DP can play a crucial role in federated learning to provide privacy for the clients’ data.

Depending on the granularity of privacy provision or the location of noise addition, different forms of DP exist in federated learning. In this explainer, we focus on two approaches of DP utilization in federated learning based on where the noise is added: at the server (also known as the center) or at the client (also known as the local).

Central Differential Privacy: DP is applied by the server and the goal is to prevent the aggregated model from leaking information about each client’s data.
Local Differential Privacy: DP is applied on the client side before sending any information to the server and the goal is to prevent the updates that are sent to the server from leaking any information about the client’s data.

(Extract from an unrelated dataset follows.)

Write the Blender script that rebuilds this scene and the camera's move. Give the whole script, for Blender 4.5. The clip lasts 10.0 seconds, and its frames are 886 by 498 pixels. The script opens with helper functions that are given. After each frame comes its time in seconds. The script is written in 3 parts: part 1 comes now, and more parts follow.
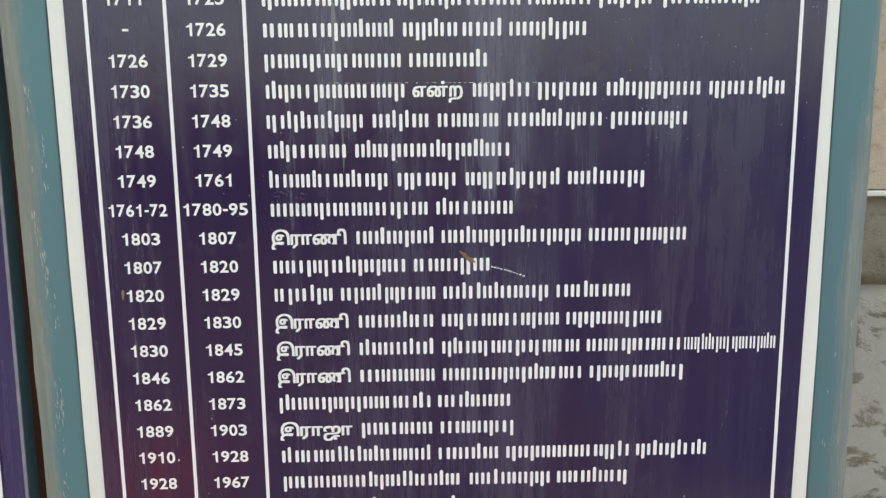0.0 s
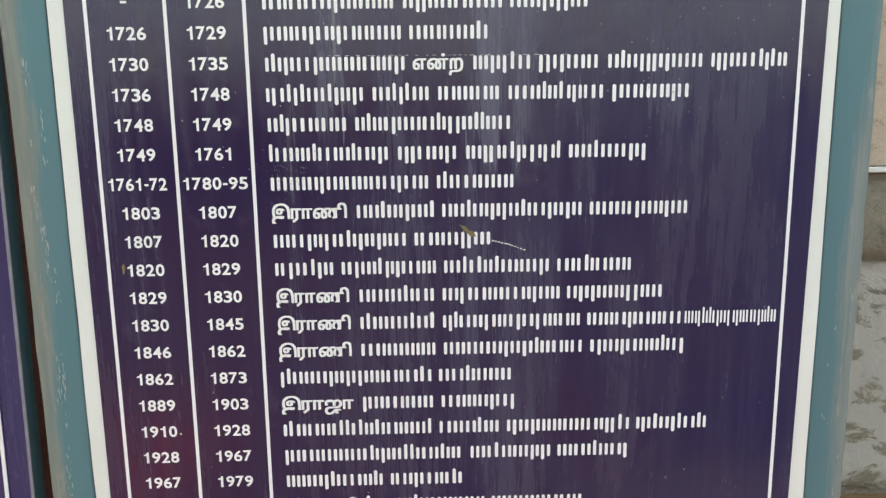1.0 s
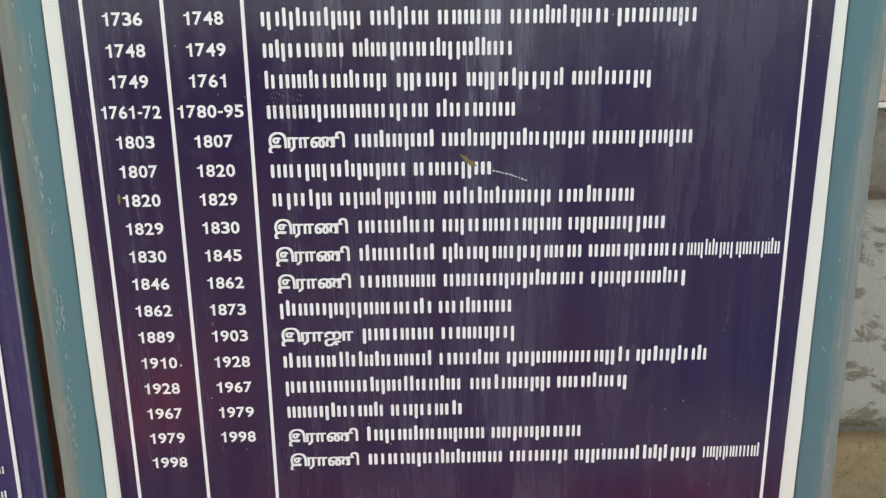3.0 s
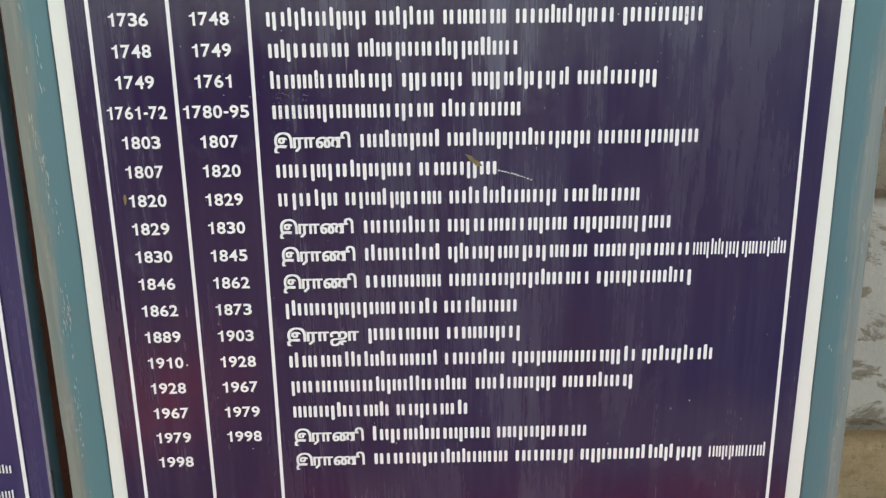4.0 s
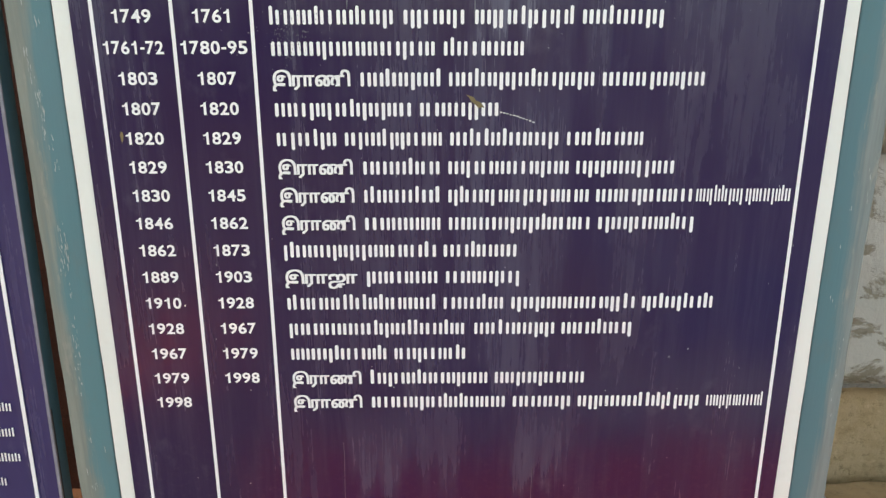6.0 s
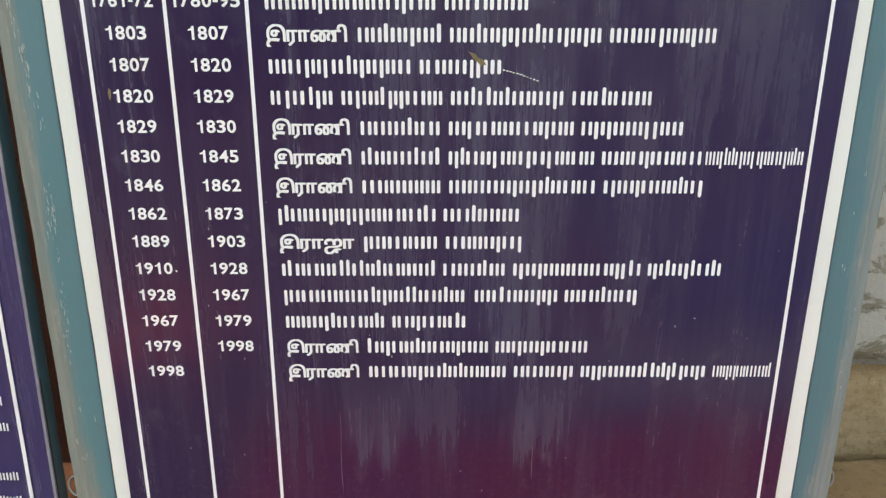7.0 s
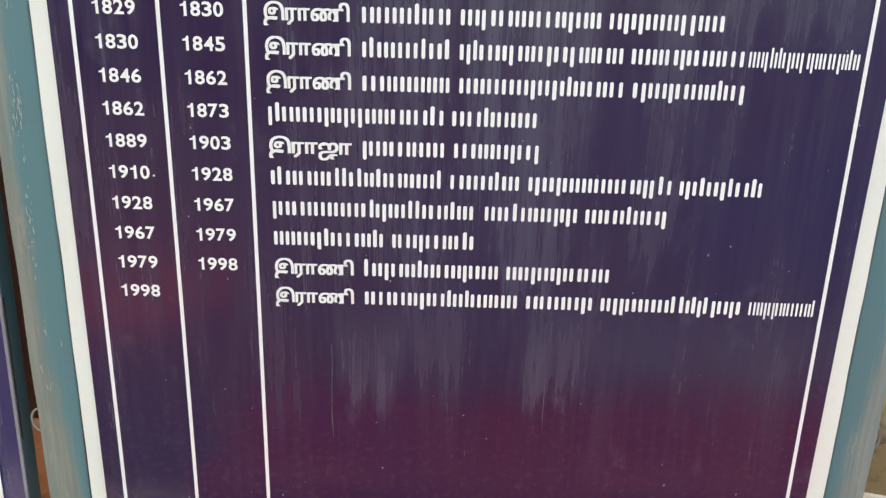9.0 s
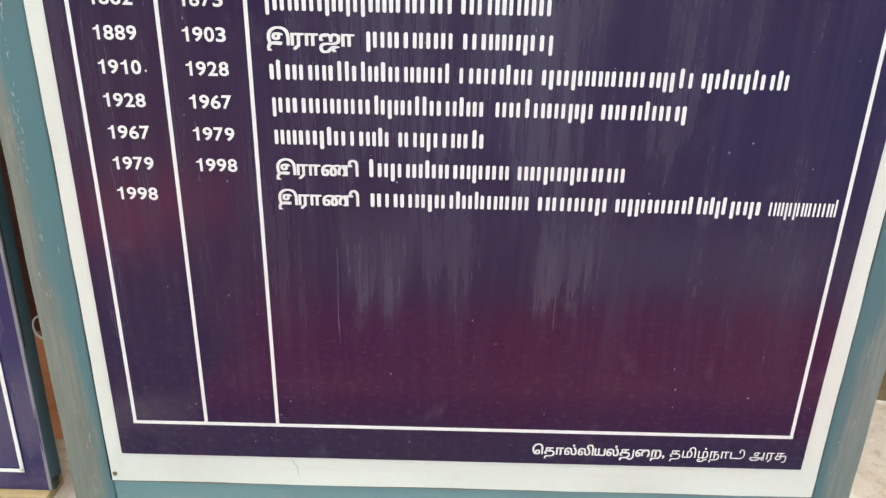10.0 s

Central Differential Privacy¶

In this approach, which is also known as user-level DP, the central server is responsible for adding noise to the globally aggregated parameters. It should be noted that trust in the server is required.

While there are various ways to implement central DP in federated learning, we concentrate on the algorithms proposed by [2] and [3]. The overall approach is to clip the model updates sent by the clients and add some amount of noise to the aggregated model. In each iteration, a random set of clients is chosen with a specific probability for training. Each client performs local training on its own data. The update of each client is then clipped by some value S (sensitivity S). This would limit the impact of any individual client which is crucial for privacy and often beneficial for robustness. A common approach to achieve this is by restricting the L2 norm of the clients’ model updates, ensuring that larger updates are scaled down to fit within the norm S.

Afterwards, the Gaussian mechanism is used to add noise in order to distort the sum of all clients’ updates. The amount of noise is scaled to the sensitivity value to obtain a privacy guarantee. The Gaussian mechanism is used with a noise sampled from N (0, σ²) where σ = ( noise_scale * S ) / (number of sampled clients).

Clipping¶

There are two forms of clipping commonly used in Central DP: Fixed Clipping and Adaptive Clipping.

Fixed Clipping : A predefined fix threshold is set for the magnitude of clients’ updates. Any update exceeding this threshold is clipped back to the threshold value.
Adaptive Clipping : The clipping threshold dynamically adjusts based on the observed update distribution [4]. It means that the clipping value is tuned during the rounds with respect to the quantile of the update norm distribution.

The choice between fixed and adaptive clipping depends on various factors such as privacy requirements, data distribution, model complexity, and others.

Local Differential Privacy¶

In this approach, each client is responsible for performing DP. Local DP avoids the need for a fully trusted aggregator, but it should be noted that local DP leads to a decrease in accuracy but better privacy in comparison to central DP.

In this explainer, we focus on two forms of achieving Local DP:

Each client adds noise to the local updates before sending them to the server. To achieve (\(\epsilon\), \(\delta\))-DP, considering the sensitivity of the local model to be ∆, Gaussian noise is applied with a noise scale of σ where:

\[\small \frac{∆ \times \sqrt{2 \times \log\left(\frac{1.25}{\delta}\right)}}{\epsilon}\]

Each client adds noise to the gradients of the model during the local training (DP-SGD). More specifically, in this approach, gradients are clipped and an amount of calibrated noise is injected into the gradients.

Please note that these two approaches are providing privacy at different levels.

References:

[1] Dwork et al. The Algorithmic Foundations of Differential Privacy.

[2] McMahan et al. Learning Differentially Private Recurrent Language Models.

[3] Geyer et al. Differentially Private Federated Learning: A Client Level Perspective.

[4] Galen et al. Differentially Private Learning with Adaptive Clipping.